Теперь попытаюсь ответить на вопрос, к чему я слово «смысл» отношу. Первый ответ для меня ясен, но выглядит он спекулятивно. Я отношу его к нему самому, говорю про то, когда смысловость явлена. Второе:…
Хоружий С.С.: Я прошу прощение. Пояснение смысла, через некоторую вещь, которую Вы обозначили как «смысловость» — это элементы порочного круга у нас здесь вклиниваются.
Генисаретский О.И.: Можно ответить грамматически. Вы можете помыслить «смысл» в именительном падеже, а не родительном? И тогда вопрос снят.
Эльконин Б.Д.: Ну как есть смысл, смысл смысла.
Хоружий С.С.: Можно поставить вопрос в традициях аналитической философии: к какому кругу единиц, элементов Вы применяете его и в каких сочетаниях бинарных Вы находите возможным употреблять слово «смысл»?
Эльконин Б.Д.: Я отношу это к действию, более точно я отношу это к энергии действия, то есть к тому, почему оно длиться. В другом аспекте я его отношу к тому, что Выготский называл идеальной формой или идеей, т. е. в разговоре о том, каким образом она присутствует здесь.

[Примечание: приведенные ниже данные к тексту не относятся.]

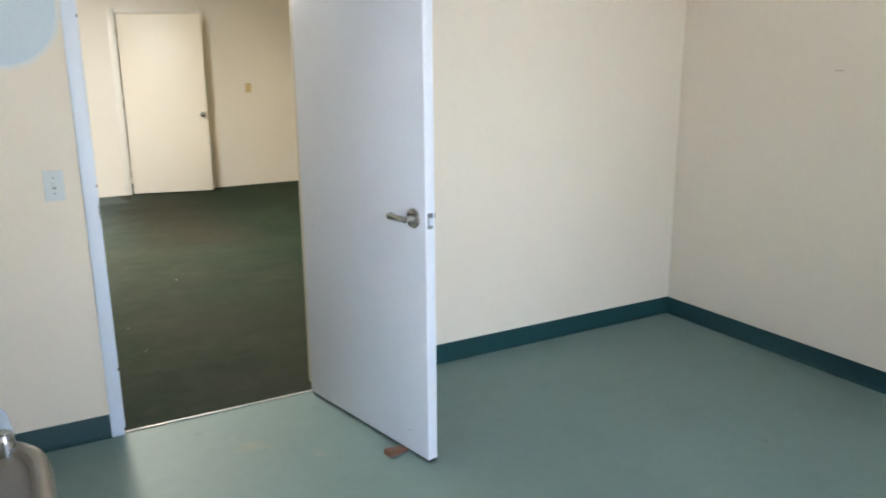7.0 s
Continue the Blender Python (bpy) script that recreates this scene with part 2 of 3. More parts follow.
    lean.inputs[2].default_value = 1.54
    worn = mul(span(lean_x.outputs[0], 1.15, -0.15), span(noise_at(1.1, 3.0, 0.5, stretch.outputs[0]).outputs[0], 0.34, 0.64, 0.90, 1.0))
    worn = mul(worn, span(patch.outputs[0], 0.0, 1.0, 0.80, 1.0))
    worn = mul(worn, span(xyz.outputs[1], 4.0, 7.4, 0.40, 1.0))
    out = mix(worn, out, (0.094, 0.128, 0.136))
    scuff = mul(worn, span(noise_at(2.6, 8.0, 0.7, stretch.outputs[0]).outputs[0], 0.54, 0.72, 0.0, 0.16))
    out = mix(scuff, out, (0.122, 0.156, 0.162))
    # lighter replaced strip and a dark stain beside the far door
    flat = nt.nodes.new("ShaderNodeVectorMath")
    flat.operation = "MULTIPLY_ADD"
    link(noise_at(7.0, 3.0).outputs["Color"], flat.inputs[0])
    flat.inputs[1].default_value = (0.09, 0.09, 0)
    link(co, flat.inputs[2])
    fx = nt.nodes.new("ShaderNodeSeparateXYZ")
    link(flat.outputs[0], fx.inputs[0])

    def area_mask(x0, x1, y0, y1, soft, most):
        a = mul(span(fx.outputs[0], x0 - soft, x0 + soft), span(fx.outputs[0], x1 + soft, x1 - soft))
        c = mul(span(fx.outputs[1], y0 - soft, y0 + soft), span(fx.outputs[1], y1 + soft, y1 - soft))
        return mul(mul(a, c), most)

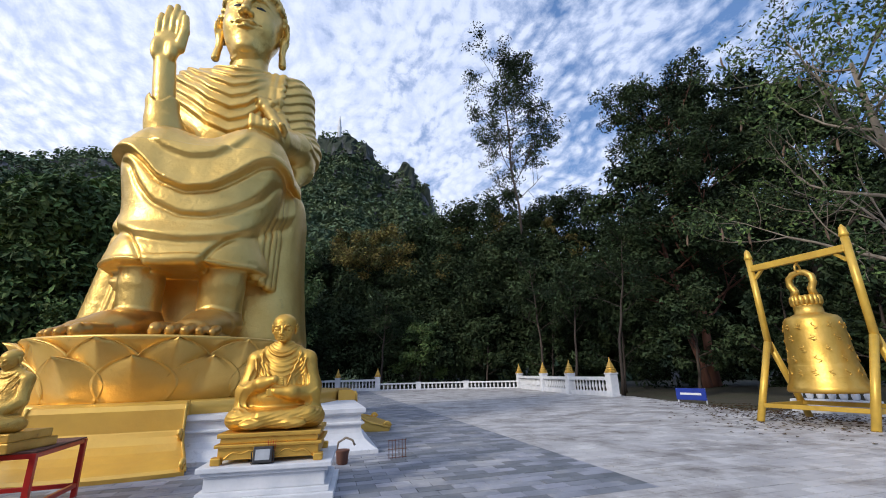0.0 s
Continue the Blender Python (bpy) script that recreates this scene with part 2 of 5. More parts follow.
ROCK = material("limestone_rock", (0.10, 0.103, 0.112), 0.9, 0, (0.028, 0.032, 0.033), 0.10, (0.42, 0.58), bump=0.8, bump_scale=0.3, spots=(0.025, 0.036, 0.022), spot_scale=0.06, spot_range=(0.46, 0.56), stretch=(1, 1, 0.3))
SIGN_BLUE = material("blue_sign_enamel", (0.02, 0.05, 0.32), 0.35, 0, (0.02, 0.04, 0.26), 5)
POD = material("dry_seed_pod", (0.20, 0.13, 0.09), 0.8, 0, (0.12, 0.08, 0.05), 6)
GLASS_DARK = material("smoky_lamp_glass", (0.05, 0.055, 0.06), 0.12, 0, (0.09, 0.09, 0.09), 7)

# ---- mesh helpers ----


def mesh_of(name, verts, faces, mat, smooth=False):
    me = bpy.data.meshes.new(name)
    verts = np.asarray(verts, np.float32)
    if isinstance(faces, np.ndarray):
        k = faces.shape[1]
        me.vertices.add(len(verts)); me.vertices.foreach_set("co", verts.ravel())
        me.loops.add(faces.size); me.loops.foreach_set("vertex_index", faces.astype(np.int32).ravel())
        me.polygons.add(len(faces)); me.polygons.foreach_set("loop_start", np.arange(0, faces.size, k, dtype=np.int32))
        me.update(calc_edges=True)
        me.validate()
    else:
        me.from_pydata([tuple(map(float, v)) for v in verts], [], faces)
    me.materials.append(mat)
    if smooth:
        me.shade_smooth()
    else:
        me.shade_flat()
    return me


def from_bm(name, bm, mat, smooth=False):
    me = bpy.data.meshes.new(name)
    bmesh.ops.recalc_face_normals(bm, faces=bm.faces)
    bm.to_mesh(me); bm.free()
    me.materials.append(mat)
    if smooth:
        me.shade_smooth()
    return me


def thing(name, m, label, category, group="", kind=""):
    ob = new(name)
    ob.empty_display_size = 0.1
    ob.matrix_world = m
    return tagged(ob, label, category, group, kind)


def part(name, data, parent, label="", m=None):
    ob = new(name, data)
    ob.parent = parent
    if m is not None:
        ob.matrix_local = m
    if label:
        ob["label"] = label
    return ob


def bevel_box(x0, x1, y0, y1, z0, z1, b=0.02, bm=None):
    bm2 = bmesh.new()
    bmesh.ops.create_cube(bm2, size=1)
    for v in bm2.verts:
        v.co = Vector(((x0 + x1) / 2 + v.co.x * (x1 - x0), (y0 + y1) / 2 + v.co.y * (y1 - y0), (z0 + z1) / 2 + v.co.z * (z1 - z0)))
    if b:
        bmesh.ops.bevel(bm2, geom=bm2.edges[:], offset=b, segments=2, affect="EDGES", profile=0.6)
    if bm is None:
        return bm2
    me = bpy.data.meshes.new("tmp"); bm2.to_mesh(me); bm2.free(); bm.from_mesh(me); bpy.data.meshes.remove(me)
    return bm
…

Хоружий С.С.: Здесь мы уже смыкаемся с философским словоупотреблением. Идеальная форма — это по определению уже в философском понимании седалище смысла и есть, обиталище. Так что мостик по — моему образовался.
Эльконин Б.Д.: У Выготского есть соотношения идеальных и реальных форм. А дальше Выготский ведь человек высокого такта и он четко это дело не проясняет. Кроме того, что иногда начинает казаться, и его последователям казалось, что идея не трассирует сквозь культурные формы, а на ней сидит, что можно на идеальную форму указать пальцем. Это один из элементов моей внутренней полемики и дискуссии.